— Begin RECORDS —
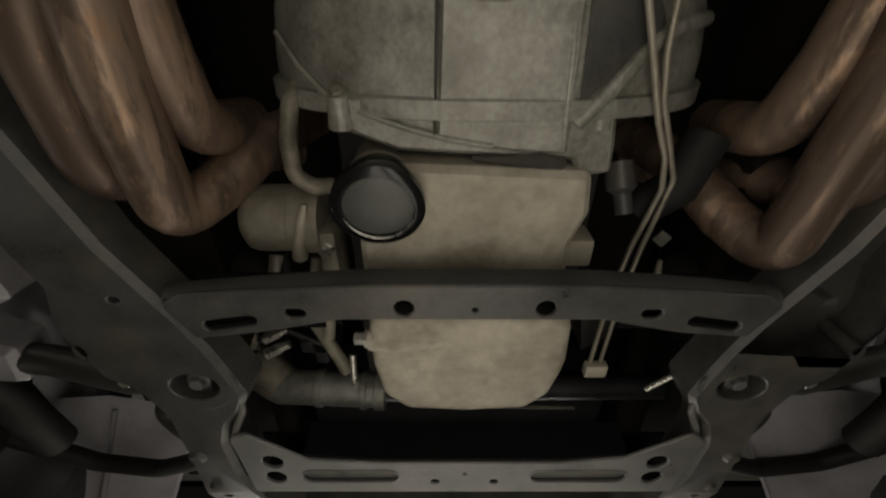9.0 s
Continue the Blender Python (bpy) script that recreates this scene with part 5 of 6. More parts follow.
bm = bmesh.new()
loft(bm, [gear_section(2.93, -0.05, 0.055, 1.735, -0.09, 0.09, 1.78), gear_section(3.0, -0.058, 0.060, 1.712, -0.122, 0.118, 1.75), gear_section(3.072, -0.085, 0.092, 1.700, -0.145, 0.140, 1.735)])
part("tail_housing", bm, CASTGREY, gearbox, smooth=25)
bm = bmesh.new()
loft(bm, [gear_section(*row, 1.707) for row in zip(CASE_Y, CASE_L, CASE_R, CASE_Z, CASE_OL, CASE_OR)])
case = part("main_case", bm, CASTGREY, gearbox, smooth=18)
# bowed double flange between tail housing and case
for lift, dy in ((0.0, 0.0), (0.004, 0.019)):
    bm = bmesh.new()
    rows = []
    for i in range(29):
        a = -1 + 2 * i / 28
        x, y = 0.002 + 0.150 * a, 3.082 - 0.022 * a * a + dy
        z = 1.686 + lift + 0.055 * max(0, abs(a) - 0.5) ** 1.6
        rows.append([(x, y - 0.010, z + 0.05), (x, y - 0.009, z + 0.004), (x, y - 0.007, z), (x, y + 0.005, z), (x, y + 0.007, z + 0.004), (x, y + 0.008, z + 0.05)])
    loft(bm, rows)
    part("case_flange", bm, CASTGREY, gearbox, smooth=25)
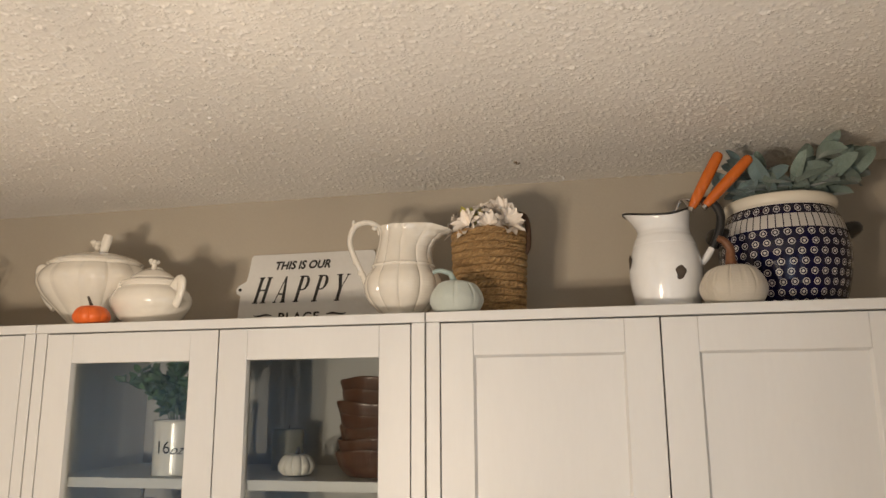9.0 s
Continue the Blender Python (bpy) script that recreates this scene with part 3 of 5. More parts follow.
def plate_mesh(r):
    return mesh_of(lathe([(0, 0.003), (r * 0.5, 0.002), (r * 0.55, 0.0), (r * 0.60, 0.003), (r * 0.80, 0.008), (r, 0.0125), (r * 1.0, 0.0145), (r * 0.97, 0.0150), (r * 0.78, 0.011), (r * 0.58, 0.0055), (0, 0.0055)], 56, smoothing=2), M_CREAM, "plate", None)


def plate_stack(x, y, z, radii, step, group, label):
    shared = {}
    for k, r in enumerate(radii):
        shared.setdefault(r, plate_mesh(r))
        o = tagged(new("plate", shared[r]), label, "plate", group)
        o.location = (x + 0.002 * math.sin(k * 2.3), y + 0.002 * math.cos(k * 1.7), z + step * k)
    return z + step * (len(radii) - 1) + 0.0055


top_of_plates = plate_stack(-0.832, 0.125, T, [0.097, 0.097, 0.097, 0.086, 0.086, 0.086], 0.0085, "stack of saucers", "cream ironstone saucer in a low stack")


def sugar_bowl():
    z0 = top_of_plates
    e = thing("sugar_bowl", (-0.825, 0.125, z0), "cream ironstone sugar bowl with two handles and its lid inside", "bowl")
    part("body", lathe([(0, 0.002), (0.034, 0.0), (0.040, 0.006), (0.054, 0.03), (0.056, 0.052), (0.050, 0.075), (0.053, 0.088), (0.050, 0.088), (0.046, 0.074), (0.05, 0.05), (0.036, 0.01), (0, 0.008)], 72, 10, 0.05), M_CREAM, e, angle=None)
    for s in (-1, 1):
        mirror_handle(e, [(s * 0.050, -0.012, 0.074), (s * 0.066, -0.016, 0.088), (s * 0.084, -0.018, 0.078), (s * 0.082, -0.018, 0.048), (s * 0.066, -0.016, 0.026), (s * 0.050, -0.012, 0.020)], [0.006, 0.0052, 0.005, 0.005, 0.005, 0.006], M_CREAM)
    part("lid", lathe([(0, 0.086), (0.044, 0.084), (0.046, 0.088), (0.03, 0.097), (0.010, 0.103), (0.008, 0.110), (0.014, 0.120), (0.008, 0.129), (0, 0.130)], 40), M_CREAM, e, angle=None)
    part("finial", ball((0.022, -0.012, 0.112), 0.010, scale=(0.9, 0.9, 1.7), sub=3), M_CREAM, e)
    part("hook", tube([(0.004, 0, 0.125), (0.001, 0, 0.146), (-0.002, -0.002, 0.160), (0.004, -0.003, 0.168), (0.014, -0.003, 0.163)], 0.0026), M_BLACKEN, e, "dark wire hook")


sugar_bowl()


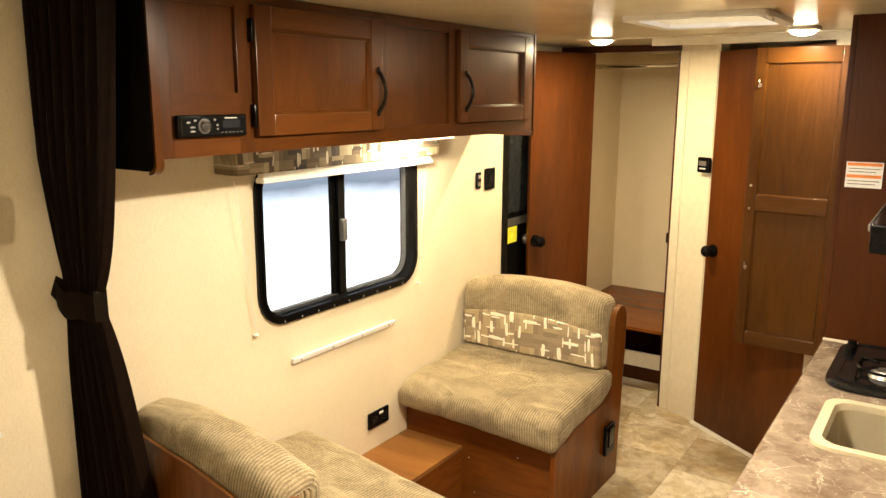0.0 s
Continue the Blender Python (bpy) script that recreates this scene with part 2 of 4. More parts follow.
def laminate():
    """Brown marble print: broken angular patches with thin pale cracks between them."""
    m, t, b = mat("marble_look_laminate")
    v = coords(t)
    wob = nd(t, "ShaderNodeTexNoise", Scale=11.0, Detail=6.0, Roughness=0.65)
    t.links.new(v, wob.inputs["Vector"])
    warp = t.nodes.new("ShaderNodeVectorMath")
    warp.operation = "MULTIPLY_ADD"
    warp.inputs[1].default_value = (0.10, 0.10, 0.10)
    t.links.new(wob.outputs["Color"], warp.inputs[0])
    t.links.new(v, warp.inputs[2])
    base = ramp(t, noise_tex(t, v, 8, 9, 0.68, 0.4), [(0.32, (0.170, 0.124, 0.088)), (0.5, (0.250, 0.192, 0.142)), (0.68, (0.345, 0.275, 0.205))])
    cell = nd(t, "ShaderNodeTexVoronoi", Scale=16.0)
    t.links.new(warp.outputs[0], cell.inputs["Vector"])
    tone = t.nodes.new("ShaderNodeSeparateColor")
    t.links.new(cell.outputs["Color"], tone.inputs[0])
    c = mixc(t, 0.8, base, ramp(t, tone.outputs[0], [(0.0, (0.62, 0.57, 0.53)), (0.5, (0.92, 0.90, 0.88)), (1.0, (1.0, 1.0, 1.0))]), "MULTIPLY")
    grit = ramp(t, noise_tex(t, v, 75, 6, 0.75), [(0.34, (0.60, 0.55, 0.50)), (0.5, (1, 1, 1))])
    c = mixc(t, 0.45, c, grit, "MULTIPLY")
    for sc, wd, low, tint in ((15.0, 0.018, 0.49, (0.48, 0.41, 0.325)), (31.0, 0.024, 0.51, (0.41, 0.345, 0.27)), (6.5, 0.013, 0.43, (0.54, 0.47, 0.385))):
        edge = nd(t, "ShaderNodeTexVoronoi", feature="DISTANCE_TO_EDGE", Scale=sc)
        t.links.new(warp.outputs[0], edge.inputs["Vector"])
        line = ramp(t, edge.outputs["Distance"], [(0.0, (0.9, 0.9, 0.9)), (wd * 0.5, (0.45, 0.45, 0.45)), (wd, (0, 0, 0))])
        gate = ramp(t, noise_tex(t, coords(t, shift=(sc, 2 * sc, 0)), 9.0, 5, 0.65), [(low, (0, 0, 0)), (low + 0.12, (1, 1, 1))])
        fac = nd(t, "ShaderNodeMath", operation="MULTIPLY")
        t.links.new(line, fac.inputs[0])
        t.links.new(gate, fac.inputs[1])
        c = mixc(t, fac.outputs[0], c, tint)
    t.links.new(c, b.inputs["Base Color"])
    b.inputs["Roughness"].default_value = 0.035
    b.inputs["Specular IOR Level"].default_value = 0.08
    bump(t, noise_tex(t, v, 130, 5, 0.7), b, 0.13, 0.0012)
    return m


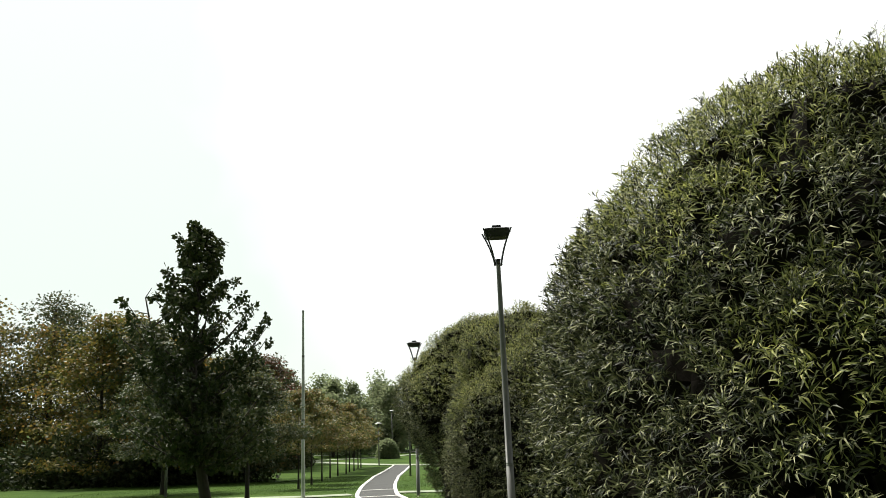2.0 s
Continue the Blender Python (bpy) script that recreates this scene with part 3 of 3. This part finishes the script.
# the wood behind the lawn
WOOD = [(-40, 52, 13.9, 1), (-35, 55, 13.3, 0), (-31, 58, 11.9, 1), (-27.5, 61, 10.5, 0), (-22.3, 64, 9.2, 2), (-24, 69, 8.8, 3), (-25.5, 76, 9.0, 0), (-28, 85, 9.6, 0), (-31, 92, 10.0, 3),
        (-38, 62, 13.5, 0), (-33, 67, 12.5, 0), (-29, 72, 11.0, 0), (-46, 48, 13.9, 1), (-45, 58, 13.5, 0), (-36, 80, 11.5, 0), (-53, 50, 13.0, 0), (-33.5, 52.5, 10.6, 1), (-37.5, 49.5, 11.2, 1), (-29.5, 56, 9.8, 0), (-25.6, 45.5, 9.6, 1), (-23, 46, 9.3, 0), (-20.6, 46, 8.4, 1), (-17.2, 46.5, 6.9, 0)]
KINDS = ((M_MAPLE, "tall dark green tree at the edge of the wood"), (M_YELLOW, "tall maple with yellow and orange crown at the wood's edge"), (M_RED, "maple with deep red autumn leaves at the wood's edge"), (M_OLIVE, "olive-green tree at the wood's edge"))
for wx, wy, wh, k in WOOD:
    tree("tree", wx, wy, wh * 1.06, wh * 0.45, 0.3, 10500, 0.22, KINDS[k][0], KINDS[k][1], trunk=0.18, clumps=75, group="wood", shape=2.6, flat=0.2)

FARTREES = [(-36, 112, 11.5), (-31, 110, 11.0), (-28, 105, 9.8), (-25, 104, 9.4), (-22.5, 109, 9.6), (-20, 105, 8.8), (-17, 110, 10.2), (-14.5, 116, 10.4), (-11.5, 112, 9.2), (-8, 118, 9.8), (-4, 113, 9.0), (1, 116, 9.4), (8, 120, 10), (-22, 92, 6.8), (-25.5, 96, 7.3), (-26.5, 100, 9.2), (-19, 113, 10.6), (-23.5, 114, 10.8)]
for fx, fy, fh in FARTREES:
    tree("tree", fx, fy, fh, fh * 0.42, 0.3, 5000, 0.36, M_FAR, "green tree beyond the far paths, paled for haze", trunk=0.16, clumps=56, group="far trees", shape=2.6, tight=0.8, flat=0.9)


def round_bush(x, y, r, h):
    root = tagged(new("bush"), "clipped round pale green bush near the far path", "bush")
    root.matrix_world = pose(x, y, float(gz(y)))
    n = 6000
    u = rand_dirs(n)
    u[:, 2] = np.abs(u[:, 2])
    P = u * np.array([r, r, h]) * RNG.uniform(0.85, 1.02, (n, 1))
    L = RNG.uniform(0.15, 0.3, n)
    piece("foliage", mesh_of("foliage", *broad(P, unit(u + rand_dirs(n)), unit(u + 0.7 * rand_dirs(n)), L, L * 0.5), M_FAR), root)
    for k in range(5):
        a = k * 1.26
        piece("stem", mesh_of("stem", *tube([(0.1 * math.cos(a), 0.1 * math.sin(a), -0.05), (0.5 * r * math.cos(a), 0.5 * r * math.sin(a), 0.6 * h)], [0.05, 0.02], 6), M_BARK), root)


round_bush(-16.9, 86.0, 1.15, 1.9)


def shrub(x, y, r, h):
    """A low dark shrub that fills the wood's edge down to the grass."""
    root = tagged(new("shrub"), "low dark green shrub filling the shaded edge of the wood", "shrub", "wood shrubs")
    root.matrix_world = pose(x, y, float(gz(y)))
    n = 4000
    u = rand_dirs(n)
    u[:, 2] = np.abs(u[:, 2])
    P = u * np.array([r, r, h]) * (RNG.random((n, 1)) ** 0.4) * (1 + 0.2 * np.sin(5 * u[:, :1] + 3 * u[:, 1:2]))
    L = RNG.uniform(0.18, 0.36, n)
    piece("foliage", mesh_of("foliage", *broad(P, unit(u + rand_dirs(n)), unit(np.array([0, 0, 0.8]) + rand_dirs(n)), L, L * 0.6), M_DARKLEAF), root)
    for k in range(4):
        a = k * 1.57 + x
        piece("stem", mesh_of("stem", *tube([(0.1 * math.cos(a), 0.1 * math.sin(a), -0.05), (0.4 * r * math.cos(a), 0.4 * r * math.sin(a), 0.6 * h)], [0.04, 0.015], 5), M_BARK), root)


for bx, by in ((-42, 51), (-37.5, 53), (-33, 56), (-29.5, 59), (-26, 61.5), (-23.5, 65), (-22.8, 69), (-24, 74), (-26, 80), (-29, 88), (-32, 95), (-46, 48.5), (-35.2, 54.2), (-31, 57.5), (-28.5, 46), (-24.8, 46.5), (-21.6, 47), (-18.6, 48)):
    shrub(bx, by, 3.0, 3.0)


# ---- grass blades and fallen leaves ----
def off_path(P):
    return np.abs(P[:, 0] - np.interp(P[:, 1], PATH_Y, PATH_X)) > HALF + 0.24


def grass(n):
    y = 8 + 42 * RNG.random(n) ** 1.5
    x = np.interp(y, PATH_Y, PATH_X) + RNG.uniform(-14, 7, n)
    P = np.column_stack([x, y, gz(y) - 0.01])
    P = P[off_path(P) & ~((np.abs(P[:, 1] - 31.2) < 1.4))]
    m = len(P)
    d = unit(rand_dirs(m) * np.array([0.5, 0.5, 0]) + np.array([0, 0, 1.0]))
    hgt = RNG.uniform(0.02, 0.05, m)[:, None]
    s = unit(np.cross(d, rand_dirs(m))) * 0.006
    V = np.stack([P - s, P + s, P + d * hgt], 1).reshape(-1, 3)
    tagged(new("grass", mesh_of("grass", V, np.arange(3 * m).reshape(-1, 3), M_BLADE)), "short green grass blades on the lawn", "grass", kind="stuff")


def litter(n):
    y = RNG.uniform(12, 32, n)
    x = np.interp(y, PATH_Y, PATH_X) + np.where(RNG.random(n) < 0.68, RNG.uniform(0.8, 5, n), RNG.uniform(-1.2, 0.6, n))
    P = np.column_stack([x, y, gz(y) + 0.035])
    P[~off_path(P), 2] -= 0.012
    L = RNG.uniform(0.035, 0.085, n)
    V, F = leaves(P, rand_dirs(n) * np.array([1, 1, 0.15]), np.tile([0, 0, 1.0], (n, 1)), L, L * 0.35, RNG.uniform(-0.2, 0.2, n)[:, None])
    tagged(new("fallen_leaves", mesh_of("fallen_leaves", V, F, M_FALLEN)), "pale dry fallen leaves scattered on grass and asphalt", "leaves", kind="stuff")


grass(120000)
litter(700)
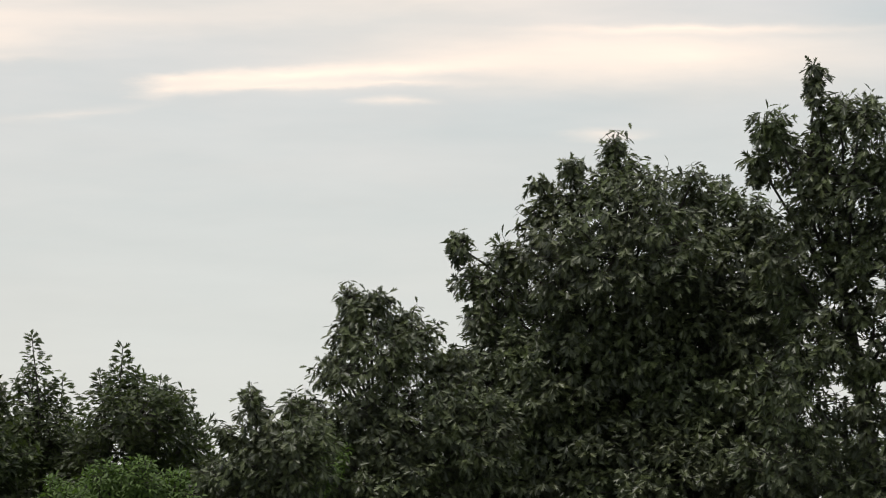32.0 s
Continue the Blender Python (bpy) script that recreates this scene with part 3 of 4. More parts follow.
def bent_limb(a, b, ra, rb, rng, sag=0.12, n=7):
    """Rings of a crooked, tapered limb."""
    a, b = Vector(a), Vector(b)
    length = (b - a).length
    off = [Vector(rng.normal(0, sag * length * 0.35, 3)) for _ in range(2)]
    rings = []
    steps = 6
    for i in range(steps + 1):
        s = i / steps
        p = a.lerp(b, s) + off[0] * (s * (1 - s) * 2) + off[1] * (s * (1 - s) * (1 - 2 * s) * 3)
        q = (b - a).to_track_quat("Z", "Y")
        r = ra + (rb - ra) * s ** 0.8
        rings.append([p + q @ Vector((r * np.cos(6.28318 * j / n), r * np.sin(6.28318 * j / n), 0)) for j in range(n)])
    return loft(rings)


def twigs_mesh(name, starts, ends, thick):
    """Thin three-sided twigs from starts to ends."""
    n = len(starts)
    way = ends - starts
    side = np.cross(way, np.array([0.3, 0.9, 0.2]))
    side /= np.linalg.norm(side, axis=1, keepdims=True) + 1e-9
    other = np.cross(way / (np.linalg.norm(way, axis=1, keepdims=True) + 1e-9), side)
    rim = []
    for p, r in ((starts, thick), (ends, thick * 0.4)):
        for k in range(3):
            rim.append(p + r * (side * np.cos(2.0944 * k) + other * np.sin(2.0944 * k)))
    v = np.stack(rim, 1).reshape(-1, 3)
    tris = np.array([(0, 1, 4), (0, 4, 3), (1, 2, 5), (1, 5, 4), (2, 0, 3), (2, 3, 5)])
    f = (tris[None] + (np.arange(n) * 6)[:, None, None]).reshape(-1, 3)
    me = bpy.data.meshes.new(name)
    me.from_pydata(v.tolist(), [], f.tolist())
    return me


def whorls(tips, axes, per, leaf, droop, spread, rng):
    """Leaves set in a spiral round the last stretch of each twig: their feet, turns and sizes."""
    own = np.repeat(np.arange(len(tips)), per)
    n = len(own)
    rank = np.concatenate([np.arange(k) for k in per]).astype(float)
    share = (rank + rng.uniform(0, 0.8, n)) / np.repeat(per, per)
    a = axes[own]
    side = np.cross(a, np.array([0.21, 0.33, 0.92]))
    side /= np.linalg.norm(side, axis=1, keepdims=True) + 1e-9
    other = np.cross(a, side)
    phi = 2.4 * rank + rng.uniform(0, 6.28318, len(tips))[own] + rng.normal(0, 0.25, n)
    radial = side * np.cos(phi)[:, None] + other * np.sin(phi)[:, None]
    theta = np.radians(spread[0] + (spread[1] - spread[0]) * share + rng.normal(0, 13, n))
    aim = a * np.cos(theta)[:, None] + radial * np.sin(theta)[:, None]
    aim[:, 2] -= droop * rng.uniform(0.5, 1.5, n)
    aim /= np.linalg.norm(aim, axis=1, keepdims=True)
    up = a * 0.6 + np.array([0, -0.25, 0.8]) + rng.normal(0, 0.38, (n, 3))
    spots = tips[own] - a * (share * leaf * 1.5)[:, None] + radial * (0.05 * leaf)
    sizes = leaf * rng.uniform(0.68, 1.15, n) * (0.82 + 0.25 * share)
    return own, spots, frames_for(aim, up), sizes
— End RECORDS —
[WRITTEN TASK] Pick out the lines containing the string "recreates".

[EXERCISE SOLUTION]
Continue the Blender Python (bpy) script that recreates this scene with part 5 of 6. More parts follow.
Continue the Blender Python (bpy) script that recreates this scene with part 3 of 5. More parts follow.
Continue the Blender Python (bpy) script that recreates this scene with part 2 of 4. More parts follow.
Continue the Blender Python (bpy) script that recreates this scene with part 3 of 3. This part finishes the script.
Continue the Blender Python (bpy) script that recreates this scene with part 3 of 4. More parts follow.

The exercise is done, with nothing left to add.